As long as I have lived in Chile I cannot get used to the hot Christmases. Granted, we are only talking about the high 80’s to low 90’s in our town, but still . . .that’s warm enough to curdle eggnog. Not a pretty picture.
But some of the traditions here are heartwarming and family-friendly. Like the fact that everyone stays up until midnight on Christmas Eve to dine. And it is quite the spread–they take out all the stops, as the old saying goes.
Then, while folks are patting their rounded stomachs, the kids assault the tree and tear into the presents. Which means at two in the morning you have youngsters riding around the neighborhood on their new bikes, skateboards, or scooters. Or more likely, bent over the newest video game. In shorts and tank tops, remember. No parkas or boots. I have to admit that part is awesome.

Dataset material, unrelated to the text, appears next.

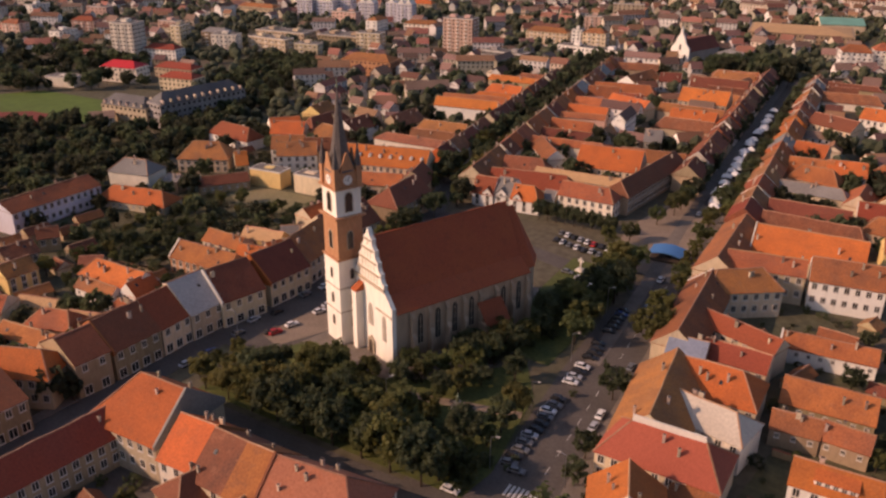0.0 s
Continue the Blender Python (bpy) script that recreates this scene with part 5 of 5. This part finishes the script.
for line, offs, y0, y1, gap_ in ((MAIN, (7.4, -11.5), 160, 440, 6.0), (WEST, (5.6, -5.6), 118, 430, 6.5), (WEST, (5.5,), 40, 100, 9.0)):
    y = y0
    while y < y1:
        for (ax, ay), (bx, by) in zip(line, line[1:]):
            if ay <= y < by:
                x = ax + (bx - ax) * (y - ay) / (by - ay)
                for o in offs:
                    if RTR.random() < 0.9:
                        tree(x + o + RTR.uniform(-0.6, 0.6), y + RTR.uniform(-1.5, 1.5), RTR.uniform(0.75, 1.05) if line is MAIN else RTR.uniform(0.95, 1.3), low=y > 190)
        y += gap_
grove(WOODS, 270, 5.4, 0.65, 1.15, low=True)
grove([(-520, 130), (-392, 118), (-355, 172), (-330, 190), (-400, 240), (-520, 240)], 90, 7.0, 0.8, 1.3, low=True, avoid=2.0)
grove(GARDEN, 26, 5.0, 0.4, 0.75)
for tx, ty in ((-102, 58.5), (-84, 64), (-104, 62)):
    tree(tx, ty, 0.9, 3)
grove(YARD_E, 16, 5.0, 0.5, 0.85, avoid=2.0)
grove([(-60, -30), (-48, -34), (-46, 30), (-100, 20), (-110, -30)], 36, 5.0, 0.5, 0.8, avoid=1.5)
grove(HAND_W, 62, 5.2, 0.6, 1.0, low=True, avoid=2.0)
grove([(120, 40), (190, 40), (185, 130), (120, 90)], 26, 5.0, 0.5, 0.9, avoid=1.5)
grove([(130, -90), (185, -60), (190, 0), (140, -20)], 26, 5.0, 0.6, 1.1, avoid=1.5)
grove([(-30, 420), (25, 420), (20, 470), (-40, 455)], 24, 6, 1.2, 1.7, low=True)
grove([(17, -116), (23, -114), (24, -80), (18, -78)], 8, 4.5, 0.6, 0.9, avoid=1.5)
grove([(143, 8), (190, 14), (192, 78), (144, 82)], 32, 4.2, 0.4, 0.8, avoid=1.5)
grove([(138, 118), (172, 124), (176, 144), (142, 140)], 13, 4.0, 0.35, 0.7, avoid=1.2)
tree(147.5, -53.0, 1.3, 0)
tree(142.5, -52.0, 0.9, 0)
tree(139.0, -42.5, 0.8, 4)
grove([(-209, 381), (-51, 404), (5, 234), (-30, 130), (-100, 150)], 75, 5.0, 0.6, 1.1, low=True, avoid=1.6)
grove([(80, 155), (205, 155), (235, 330), (60, 330)], 60, 5.0, 0.6, 1.1, low=True, avoid=1.6)
for x, y in YARD_TREES:
    for _ in range(2):
        tree(x + RTR.uniform(-4, 4), y + RTR.uniform(-4, 4), RTR.uniform(0.6, 1.1), low=True)


BUSHES = []
for poly, n in ((GARDEN, 150), (WOODS, 380), (HAND_W, 130), (HAND_E, 280), (HAND_S, 60), ([(-8, -38), (72, -35), (72, -24), (36, -14), (14, -22), (-6, -28)], 150), ([(30, -8), (38, -9), (56, 26), (60, 80), (46, 88), (42, 16)], 55)):
    xs_, ys_ = [p[0] for p in poly], [p[1] for p in poly]
    for _ in range(n * 3):
        x, y = RTR.uniform(min(xs_), max(xs_)), RTR.uniform(min(ys_), max(ys_))
        if inside(x, y, poly) and free_spot(x, y, 0.6, 5.5, ()):
            BUSHES.append((x, y, RTR.uniform(0.16, 0.42)))


def woodland():
    """Woods and yard trees past counting, joined into one mesh with real leaves and trunks."""
    r = np.random.default_rng(14)
    vs, fs, mi, k = [], [], [], 0
    lib = []
    for crown, trunk, hgt, cr, sq in LOW:
        cv = np.array([v.co[:] for v in crown.vertices]) + (0, 0, hgt + cr * sq * 0.55)
        cf = np.array([p.vertices[:] for p in crown.polygons])
        tv = np.array([v.co[:] for v in trunk.vertices])
        tf = np.array([p.vertices[:] for p in trunk.polygons if len(p.vertices) == 4])
        lib.append((np.concatenate((cv, tv)), np.concatenate((cf, tf + len(cv))), len(cf), len(tf)))
    for x, y, s_ in LOW_AT:
        v, f, nc, nt_ = lib[r.integers(len(lib))]
        a = r.uniform(0, 2 * np.pi)
        rot = np.array(((np.cos(a), -np.sin(a), 0), (np.sin(a), np.cos(a), 0), (0, 0, 1)))
        vs.append((v * s_ * r.uniform(0.9, 1.1, 3)) @ rot.T + (x, y, terrain(x, y)))
        fs.append(f + k)
        mi += [int(r.integers(2))] * nc + [2] * nt_
        k += len(v)
    for x, y, s_ in BUSHES:                # undergrowth without a trunk
        v, f, nc, nt_ = lib[r.integers(len(lib))]
        keep = np.arange(0, nc, 5)
        q = f[:nc][keep]
        pts = v[q.ravel()] - (0, 0, 5.2)
        vs.append(pts * (s_ * 1.15, s_ * 1.15, s_) * r.uniform(0.85, 1.15, 3) + (x, y, terrain(x, y) + 3.2 * s_))
        fs.append(np.arange(len(pts)).reshape(-1, 4) + k)
        mi += [int(r.integers(2))] * len(q)
        k += len(pts)
    me = bpy.data.meshes.new("woodland")
    me.from_pydata(np.concatenate(vs).tolist(), [], np.concatenate(fs).tolist())
    for m in ("leaf_wood", "leaf_dark", "bark"):
        me.materials.append(MATS[m])
    me.polygons.foreach_set("material_index", mi)
    tagged(new("woodland", me), "dense dark green trees of the parks and yards", "trees", kind="stuff")


woodland()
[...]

My sons married Chilean girls, so they celebrate the traditional Chilean way on Christmas Eve with my daughters-in-law’s folks and then are free to come to our place the morning of the 25th. Which is incredibly quiet, as everyone is conked out from the late-night festivities.
It is nice for them not to have to decide with which side of the family to celebrate–they get the best of both worlds. We’ve tried to maintain some typical practices, like the kinds of ornaments, filling the stockings, pancake breakfast.
But it has been necessary to compromise and mesh. It’s all part of adjusting to living in a foreign country.
The same goes for my writing. At this point, my market is English-speaking countries because it is the one more likely to read what I write. But, it is impossible for my stories not to have that multicultural flavor, that slight twist in the way of looking at things or even the setting.
And I suppose it will always be that way. It looks like I am going to be here for the long haul. I mean, we’ve been here more than forty years, and we have my burial plots purchased. That’s pretty permanent, earthly speaking, right?
So, as much as I dream of a white Christmas, it isn’t going to happen. But that’s okay. I know this is where God wants me right now, and that’s good enough for me.
How about you? How do you handle dreaming of other things or places when you’re pretty sure it isn’t going to happen?